[What to produce] In the listing below, locate the line containing "a thing with" and the line containing "scene.collection.objects.link(made[o])". Output both of them and every line between, exactly as written, and nothing more.

>> BEGIN

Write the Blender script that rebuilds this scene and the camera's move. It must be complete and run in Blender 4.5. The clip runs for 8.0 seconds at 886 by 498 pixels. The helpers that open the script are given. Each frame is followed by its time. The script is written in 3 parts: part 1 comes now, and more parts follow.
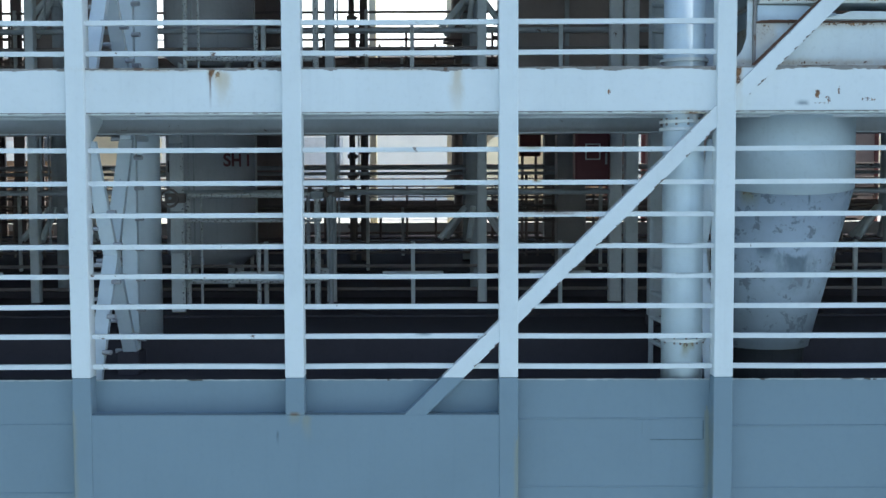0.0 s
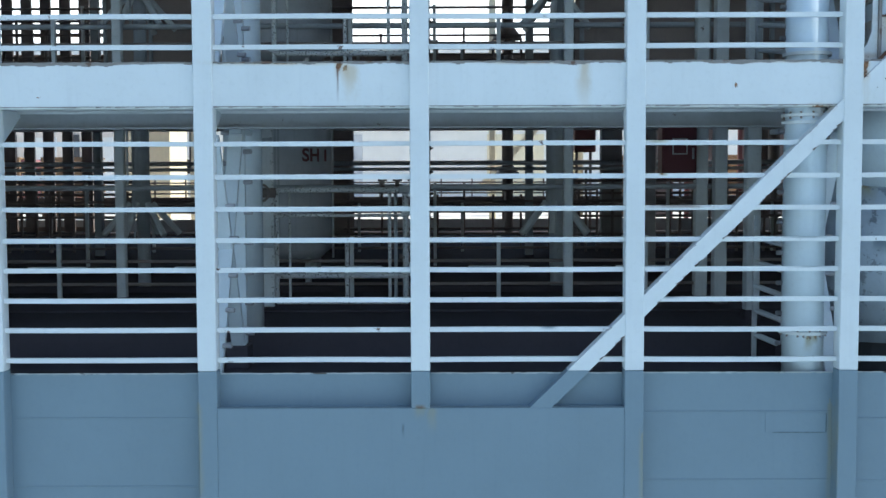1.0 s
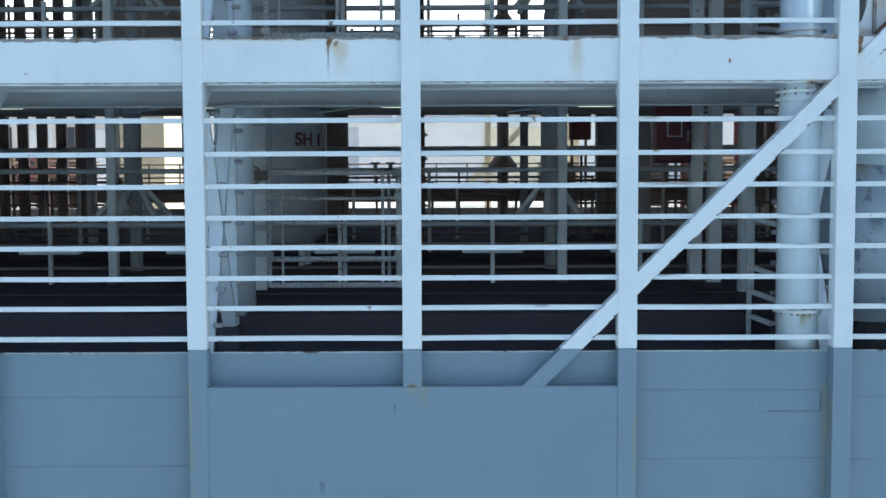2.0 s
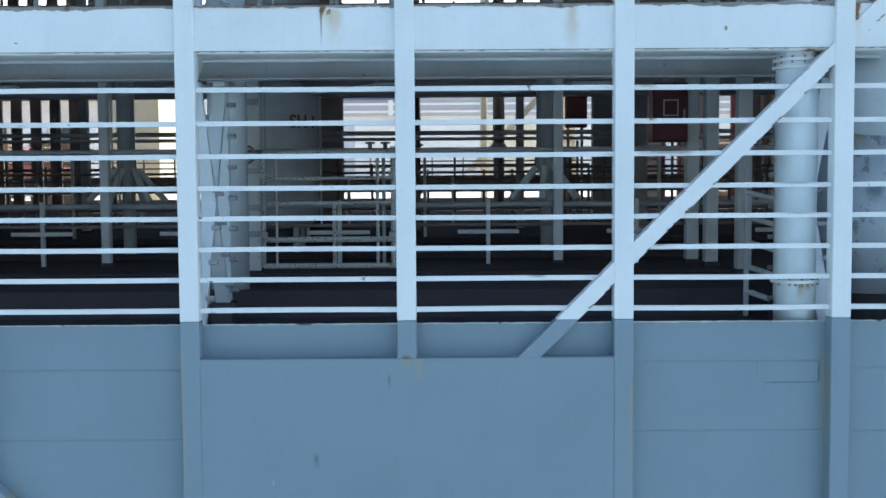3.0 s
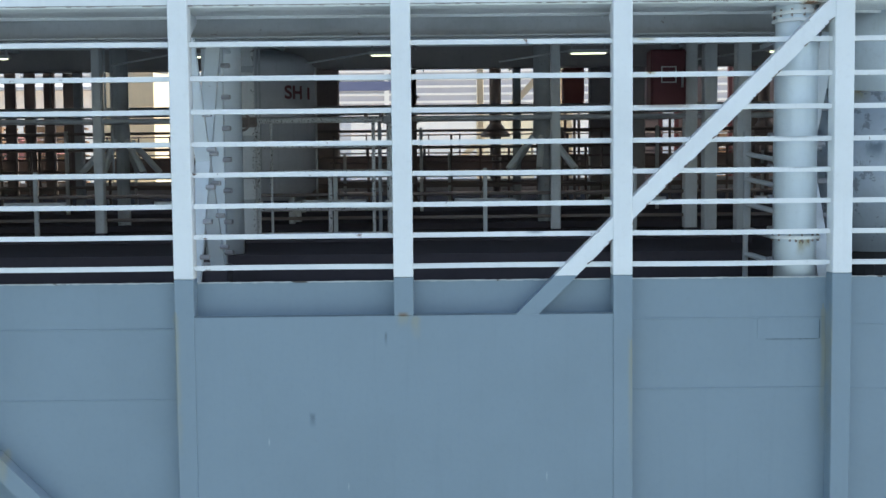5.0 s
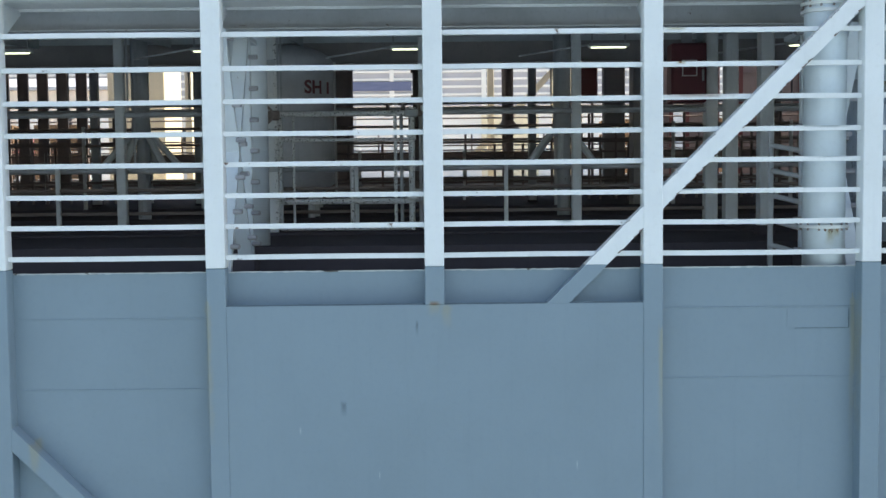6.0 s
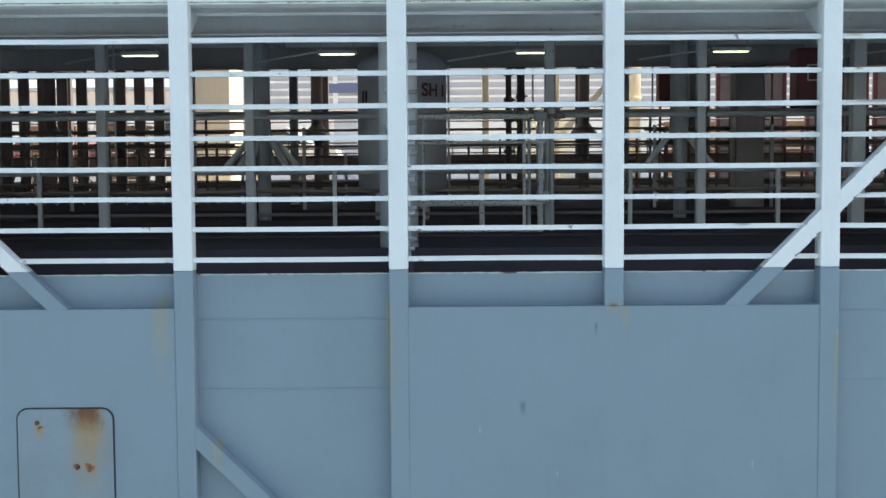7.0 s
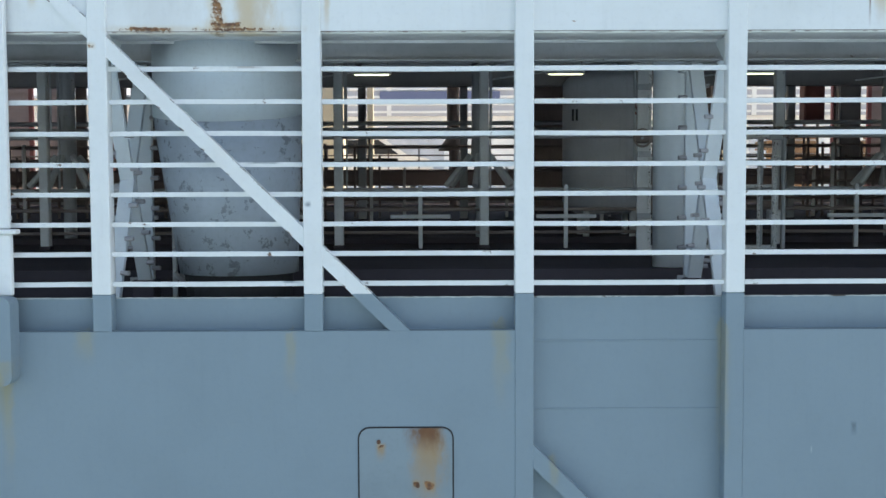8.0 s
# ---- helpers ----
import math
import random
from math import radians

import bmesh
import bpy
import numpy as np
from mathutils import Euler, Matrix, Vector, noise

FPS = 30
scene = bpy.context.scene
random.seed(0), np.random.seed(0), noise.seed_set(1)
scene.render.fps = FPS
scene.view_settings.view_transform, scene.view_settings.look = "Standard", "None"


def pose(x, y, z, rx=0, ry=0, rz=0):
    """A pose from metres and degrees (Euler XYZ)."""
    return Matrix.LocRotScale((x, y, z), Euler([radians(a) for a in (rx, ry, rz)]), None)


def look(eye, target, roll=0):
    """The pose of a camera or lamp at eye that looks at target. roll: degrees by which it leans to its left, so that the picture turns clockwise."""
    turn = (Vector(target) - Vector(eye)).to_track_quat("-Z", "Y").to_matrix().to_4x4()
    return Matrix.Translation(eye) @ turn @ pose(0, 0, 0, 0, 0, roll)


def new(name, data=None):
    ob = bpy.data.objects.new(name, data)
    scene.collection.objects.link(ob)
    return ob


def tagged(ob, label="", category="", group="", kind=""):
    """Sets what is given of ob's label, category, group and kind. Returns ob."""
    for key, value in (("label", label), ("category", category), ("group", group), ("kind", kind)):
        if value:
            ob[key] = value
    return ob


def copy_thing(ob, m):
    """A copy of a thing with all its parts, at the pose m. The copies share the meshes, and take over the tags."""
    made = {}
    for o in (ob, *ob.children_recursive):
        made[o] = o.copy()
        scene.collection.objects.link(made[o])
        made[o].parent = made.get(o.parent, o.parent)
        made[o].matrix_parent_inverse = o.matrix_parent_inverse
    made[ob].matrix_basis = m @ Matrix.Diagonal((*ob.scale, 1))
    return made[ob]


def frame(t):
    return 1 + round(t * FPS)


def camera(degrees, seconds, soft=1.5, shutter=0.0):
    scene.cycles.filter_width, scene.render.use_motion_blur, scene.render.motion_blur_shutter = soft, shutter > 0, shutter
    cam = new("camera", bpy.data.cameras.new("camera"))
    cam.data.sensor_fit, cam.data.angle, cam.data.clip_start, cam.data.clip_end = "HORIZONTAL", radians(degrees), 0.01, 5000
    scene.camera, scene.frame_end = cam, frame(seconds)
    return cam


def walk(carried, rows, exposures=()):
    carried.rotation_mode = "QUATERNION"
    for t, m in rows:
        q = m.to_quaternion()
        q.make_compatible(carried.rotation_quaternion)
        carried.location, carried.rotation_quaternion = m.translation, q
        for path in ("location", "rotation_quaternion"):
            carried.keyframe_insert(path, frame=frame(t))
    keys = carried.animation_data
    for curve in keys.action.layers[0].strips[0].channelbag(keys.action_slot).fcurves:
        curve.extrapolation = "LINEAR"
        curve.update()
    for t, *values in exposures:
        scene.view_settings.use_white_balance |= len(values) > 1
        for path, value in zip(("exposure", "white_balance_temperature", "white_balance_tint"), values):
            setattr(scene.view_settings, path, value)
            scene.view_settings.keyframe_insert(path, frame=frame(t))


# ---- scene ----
cam = camera(44.4, 8.0)
PATH = [
    (0, (1.239, -8.03, 2.434), (1.225, -6.033, 2.315), -0.2),
    (0.2, (0.808, -8.037, 2.431), (0.792, -6.04, 2.312), -0.2),
    (0.3, (0.662, -8.04, 2.429), (0.645, -6.044, 2.311), -0.2),
    (0.5, (0.482, -8.047, 2.426), (0.465, -6.051, 2.308), -0.2),
    (0.7, (0.377, -8.049, 2.417), (0.364, -6.053, 2.297), -0.2),
    (1, (0.283, -8.05, 2.404), (0.273, -6.054, 2.281), -0.2),
    (1.5, (0.298, -8.022, 2.391), (0.29, -6.027, 2.26), -0.2),
    (1.7, (0.312, -8.011, 2.347), (0.305, -6.015, 2.216), -0.2),
    (2.8, (0.338, -7.949, 2.058), (0.337, -5.953, 1.933), -0.4),
    (3, (0.342, -7.937, 2.013), (0.342, -5.94, 1.889), -0.4),
    (3.5, (0.336, -7.9, 1.877), (0.338, -5.903, 1.763), -0.5),
    (4, (0.351, -7.87, 1.822), (0.351, -5.874, 1.692), -0.5),
    (4.2, (0.355, -7.87, 1.785), (0.356, -5.874, 1.655), -0.5),
    (5.3, (0.329, -7.871, 1.681), (0.337, -5.875, 1.554), -0.6),
    (5.5, (0.317, -7.871, 1.66), (0.326, -5.875, 1.534), -0.6),
    (6, (0.111, -7.903, 1.611), (0.117, -5.907, 1.487), -0.6),
    (6.5, (-0.402, -7.955, 1.597), (-0.391, -5.959, 1.476), -0.5),
    (7, (-1.184, -8.021, 1.635), (-1.187, -6.024, 1.513), -0.4),
    (7.5, (-2.32, -8.108, 1.711), (-2.324, -6.112, 1.591), -0.4),
    (7.8, (-3.166, -8.151, 1.77), (-3.161, -6.155, 1.652), -0.3),
    (8, (-3.777, -8.184, 1.804), (-3.768, -6.187, 1.689), -0.2),
]
walk(cam, [(t, look(eye, target, roll)) for t, eye, target, roll in PATH],
     exposures=[(0.0, 0.64, 6250, 3), (1.5, 0.69, 6100, 4), (3.0, 0.79, 6150, 5), (3.5, 0.84, 6550, 7), (4.2, 0.87, 6800, 8), (5.5, 0.92, 7100, 9), (8.0, 0.90, 7250, 9)])

# ---- world and sun ----
world = bpy.data.worlds.new("sky")
scene.world = world
world.use_nodes = True
wn = world.node_tree
sky = wn.nodes.new("ShaderNodeTexSky")
sky.sky_type, sky.sun_disc = "NISHITA", False
sky.sun_elevation, sky.sun_rotation = radians(56), radians(80)
wn.links.new(sky.outputs[0], wn.nodes["Background"].inputs[0])
wn.nodes["Background"].inputs[1].default_value = 0.15
sun = new("sun", bpy.data.lights.new("sun", "SUN"))
sun.data.energy, sun.data.angle, sun.data.color = 4.0, radians(0.5), (1.0, 0.95, 0.86)
sun.matrix_world = look((0, 0, 0), (-0.55, -0.10, -0.83))

# ---- plan ----
PITCH, FIRST, POST = 1.598, 0.071, 0.142
RAILS = (1.07, 1.298, 1.522, 1.749, 1.973, 2.207, 2.446, 2.692)
UPPER = (3.405, 3.63)
BEAM0, BEAM1 = 2.966, 3.287          # edge girder
HULLTOP, LEDGE = 0.958, 0.712
WEST, EAST, FAR = -16.0, 14.0, 12.6  # extent of the ship


def post_x(k):
    return FIRST + PITCH * k


def deck_z(y):
    return 0.80 if y < 1.75 else 0.975 + 0.04 * y    # a sunk waterway along the side


def ceil_z(y):
    return 3.06 + 0.062 * y


# ---- materials ----
def nodes_of(name):
    m = bpy.data.materials.new(name)
    m.use_nodes = True
    return m, m.node_tree.nodes, m.node_tree.links, m.node_tree.nodes["Principled BSDF"]


def math_node(n, l, op, a, b=None, clamp=False):
    q = n.new("ShaderNodeMath")
    q.operation, q.use_clamp = op, clamp
    for i, v in enumerate((a, b)):
        if v is None:
            continue
        if isinstance(v, (int, float)):
            q.inputs[i].default_value = v
        else:
            l.new(v, q.inputs[i])
    return q.outputs[0]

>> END

[Written response]
    """A copy of a thing with all its parts, at the pose m. The copies share the meshes, and take over the tags."""
    made = {}
    for o in (ob, *ob.children_recursive):
        made[o] = o.copy()
        scene.collection.objects.link(made[o])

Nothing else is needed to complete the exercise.